FOURTH-QUARTER SUMMARY

• Railway operating revenues declined 12 percent compared with fourth-quarter 2014, to $2.5 billion. Traffic volume declined 6 percent, a result of lower coal volumes and the effects of low commodity prices. Average revenue per unit decreased 6 percent as the effects of higher rates were more than offset by a $226 million, or 73 percent, decline in fuel surcharge revenues.

• General merchandise revenues were $1.5 billion, 9 percent lower than the same period last year.
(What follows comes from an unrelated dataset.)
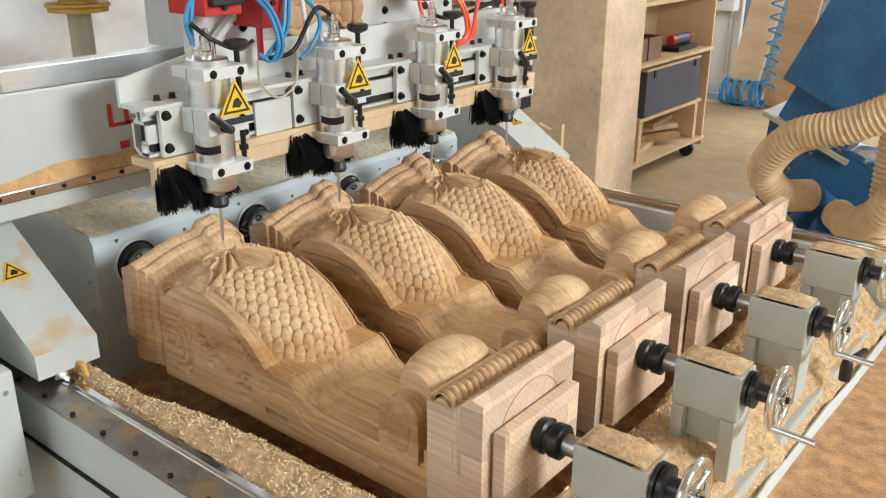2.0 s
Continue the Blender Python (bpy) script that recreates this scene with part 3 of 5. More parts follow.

Volume declined 4 percent, as a 9 percent gain in automotive traffic was more than offset by decreases in the other four commodity groups.
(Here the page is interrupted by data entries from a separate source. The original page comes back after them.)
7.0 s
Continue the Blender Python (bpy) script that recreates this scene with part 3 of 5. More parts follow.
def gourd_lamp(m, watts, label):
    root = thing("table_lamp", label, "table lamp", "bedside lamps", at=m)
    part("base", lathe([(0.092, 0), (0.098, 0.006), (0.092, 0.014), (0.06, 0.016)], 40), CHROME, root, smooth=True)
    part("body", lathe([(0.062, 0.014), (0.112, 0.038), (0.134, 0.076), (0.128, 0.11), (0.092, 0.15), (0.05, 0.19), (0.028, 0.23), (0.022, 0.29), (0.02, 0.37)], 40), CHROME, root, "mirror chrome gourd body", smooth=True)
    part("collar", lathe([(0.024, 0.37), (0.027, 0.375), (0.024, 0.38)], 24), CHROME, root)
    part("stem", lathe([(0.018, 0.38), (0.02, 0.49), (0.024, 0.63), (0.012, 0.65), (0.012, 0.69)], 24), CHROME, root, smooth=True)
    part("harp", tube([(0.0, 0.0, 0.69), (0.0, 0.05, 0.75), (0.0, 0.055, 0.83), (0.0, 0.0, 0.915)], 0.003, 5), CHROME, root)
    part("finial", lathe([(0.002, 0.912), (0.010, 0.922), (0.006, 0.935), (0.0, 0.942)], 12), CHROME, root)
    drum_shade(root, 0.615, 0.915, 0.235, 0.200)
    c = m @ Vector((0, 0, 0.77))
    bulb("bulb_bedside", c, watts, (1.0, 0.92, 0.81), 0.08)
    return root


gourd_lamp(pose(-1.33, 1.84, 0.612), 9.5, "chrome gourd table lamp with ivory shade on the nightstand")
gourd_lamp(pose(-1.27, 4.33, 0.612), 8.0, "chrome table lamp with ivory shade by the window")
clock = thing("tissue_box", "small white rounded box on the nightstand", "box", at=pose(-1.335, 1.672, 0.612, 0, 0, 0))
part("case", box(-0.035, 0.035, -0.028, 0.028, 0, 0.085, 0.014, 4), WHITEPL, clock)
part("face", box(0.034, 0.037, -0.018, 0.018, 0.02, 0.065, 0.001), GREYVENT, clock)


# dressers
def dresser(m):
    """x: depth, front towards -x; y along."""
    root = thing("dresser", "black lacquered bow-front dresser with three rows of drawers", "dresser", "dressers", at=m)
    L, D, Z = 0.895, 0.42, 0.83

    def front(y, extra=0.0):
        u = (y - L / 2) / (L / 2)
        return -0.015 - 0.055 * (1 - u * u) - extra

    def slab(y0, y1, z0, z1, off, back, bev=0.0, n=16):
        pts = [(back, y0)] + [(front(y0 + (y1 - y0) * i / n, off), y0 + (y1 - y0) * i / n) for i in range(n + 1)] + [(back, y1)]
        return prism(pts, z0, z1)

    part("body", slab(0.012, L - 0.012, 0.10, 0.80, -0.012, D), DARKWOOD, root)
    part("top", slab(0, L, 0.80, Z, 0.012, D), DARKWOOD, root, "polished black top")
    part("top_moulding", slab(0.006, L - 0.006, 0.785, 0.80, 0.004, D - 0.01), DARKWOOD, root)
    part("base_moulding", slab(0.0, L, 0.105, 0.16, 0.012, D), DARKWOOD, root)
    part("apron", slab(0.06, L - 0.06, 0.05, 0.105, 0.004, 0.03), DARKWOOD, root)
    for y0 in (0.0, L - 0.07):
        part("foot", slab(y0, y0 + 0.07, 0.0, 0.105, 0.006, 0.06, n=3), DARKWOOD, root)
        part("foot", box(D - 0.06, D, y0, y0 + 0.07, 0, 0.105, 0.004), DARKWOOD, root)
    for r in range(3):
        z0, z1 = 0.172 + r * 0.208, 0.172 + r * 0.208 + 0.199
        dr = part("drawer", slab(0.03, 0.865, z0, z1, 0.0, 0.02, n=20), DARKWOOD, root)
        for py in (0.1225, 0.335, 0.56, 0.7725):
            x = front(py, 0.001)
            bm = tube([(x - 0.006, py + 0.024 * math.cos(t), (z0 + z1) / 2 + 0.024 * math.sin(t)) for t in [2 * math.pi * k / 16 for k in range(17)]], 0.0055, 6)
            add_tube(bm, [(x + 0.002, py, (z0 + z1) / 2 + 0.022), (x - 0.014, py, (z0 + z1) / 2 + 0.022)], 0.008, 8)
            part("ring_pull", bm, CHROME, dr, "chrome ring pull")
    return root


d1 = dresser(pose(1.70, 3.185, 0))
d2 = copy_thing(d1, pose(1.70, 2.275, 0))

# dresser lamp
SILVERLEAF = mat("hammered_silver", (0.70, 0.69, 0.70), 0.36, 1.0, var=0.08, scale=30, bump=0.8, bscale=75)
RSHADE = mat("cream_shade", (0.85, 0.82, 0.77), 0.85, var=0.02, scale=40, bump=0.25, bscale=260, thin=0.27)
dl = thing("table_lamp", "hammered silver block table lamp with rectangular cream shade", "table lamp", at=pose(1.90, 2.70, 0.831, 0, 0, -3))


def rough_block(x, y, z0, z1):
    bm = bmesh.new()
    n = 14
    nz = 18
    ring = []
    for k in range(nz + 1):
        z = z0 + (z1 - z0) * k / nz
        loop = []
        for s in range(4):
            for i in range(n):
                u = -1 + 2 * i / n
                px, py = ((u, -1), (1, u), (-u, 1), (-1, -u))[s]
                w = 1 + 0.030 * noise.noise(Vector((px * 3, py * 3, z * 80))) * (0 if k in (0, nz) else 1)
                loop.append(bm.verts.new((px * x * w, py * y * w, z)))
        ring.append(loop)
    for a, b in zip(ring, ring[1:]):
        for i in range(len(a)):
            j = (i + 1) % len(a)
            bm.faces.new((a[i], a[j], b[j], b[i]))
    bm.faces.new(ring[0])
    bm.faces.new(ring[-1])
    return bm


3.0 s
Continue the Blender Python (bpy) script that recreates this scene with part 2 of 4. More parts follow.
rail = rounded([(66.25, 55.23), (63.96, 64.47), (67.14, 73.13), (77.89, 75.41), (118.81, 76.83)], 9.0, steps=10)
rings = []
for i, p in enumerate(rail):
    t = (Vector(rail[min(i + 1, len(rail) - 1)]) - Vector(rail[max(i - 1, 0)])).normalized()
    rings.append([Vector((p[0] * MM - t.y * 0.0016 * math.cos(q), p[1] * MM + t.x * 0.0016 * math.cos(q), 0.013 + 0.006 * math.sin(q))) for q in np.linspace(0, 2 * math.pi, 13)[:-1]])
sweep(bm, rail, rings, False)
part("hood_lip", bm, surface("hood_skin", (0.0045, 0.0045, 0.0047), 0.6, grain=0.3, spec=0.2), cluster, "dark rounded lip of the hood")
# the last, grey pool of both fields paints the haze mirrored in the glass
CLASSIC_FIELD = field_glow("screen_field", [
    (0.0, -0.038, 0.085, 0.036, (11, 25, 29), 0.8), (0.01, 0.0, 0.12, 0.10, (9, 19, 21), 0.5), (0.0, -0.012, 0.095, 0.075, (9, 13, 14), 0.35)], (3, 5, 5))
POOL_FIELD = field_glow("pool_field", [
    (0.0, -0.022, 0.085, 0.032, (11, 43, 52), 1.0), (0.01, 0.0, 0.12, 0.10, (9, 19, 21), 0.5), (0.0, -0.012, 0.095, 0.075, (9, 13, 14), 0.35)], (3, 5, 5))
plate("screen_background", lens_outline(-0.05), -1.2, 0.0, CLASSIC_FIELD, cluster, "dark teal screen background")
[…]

• Intermodal revenues declined to $563 million, 13 percent below fourth-quarter 2014. The Triple Crown restructuring and fewer domestic shipments combined to reduce traffic volume by 5 percent.

• Coal revenues were $433 million, 20 percent lower compared with fourth quarter of 2014. A weak global export market, record high temperatures in the East, and low natural gas prices combined to decrease volume by 18 percent.

• Railway operating expenses decreased $103 million, or 5 percent, to $1.9 billion compared with same period of 2014, notwithstanding $49 million of expenses related to the Triple Crown restructuring and Roanoke office closure.

• Income from railway operations was $642 million, 28 percent lower compared with fourth-quarter 2014.

• The operating ratio, or operating expenses as a percentage of revenues, was 74.5 percent, compared with 69 percent during the same quarter in 2014. Triple Crown restructuring and Roanoke office closure expenses added 2.0 percentage points to the operating ratio.

2015 SUMMARY

• Railway operating revenues were $10.5 billion, 10 percent lower compared with 2014, reflecting an $852 million, or 64 percent, reduction in fuel surcharge revenues. Traffic volume was down 3 percent, driven by a sharp decline in coal.

• General merchandise revenues declined 6 percent to $6.3 billion, while traffic volume was about even compared with the prior year.

• Intermodal revenues totaled $2.4 billion, 6 percent lower compared with 2014. Traffic volume was up slightly for 2015.

• Coal revenues were $1.8 billion, down 23 percent, due to a 16 percent decline in traffic volume compared with 2014.

• Railway operating expenses of $7.6 billion declined $422 million, or 5 percent, compared with 2014, despite $93 million of additional expenses related to the Triple Crown restructuring and Roanoke office closure.

• Income from railway operations was $2.9 billion, 19 percent lower compared with 2014.

• The operating ratio for the year was 72.6 percent compared with 69.2 percent the prior year. The Triple Crown restructuring and Roanoke office closure costs added 0.9 percentage points to the operating ratio.

For 2016, Norfolk Southern plans to invest $2.1 billion to maintain the safety of its rail network, enhance service, improve operational efficiency, and support growth opportunities.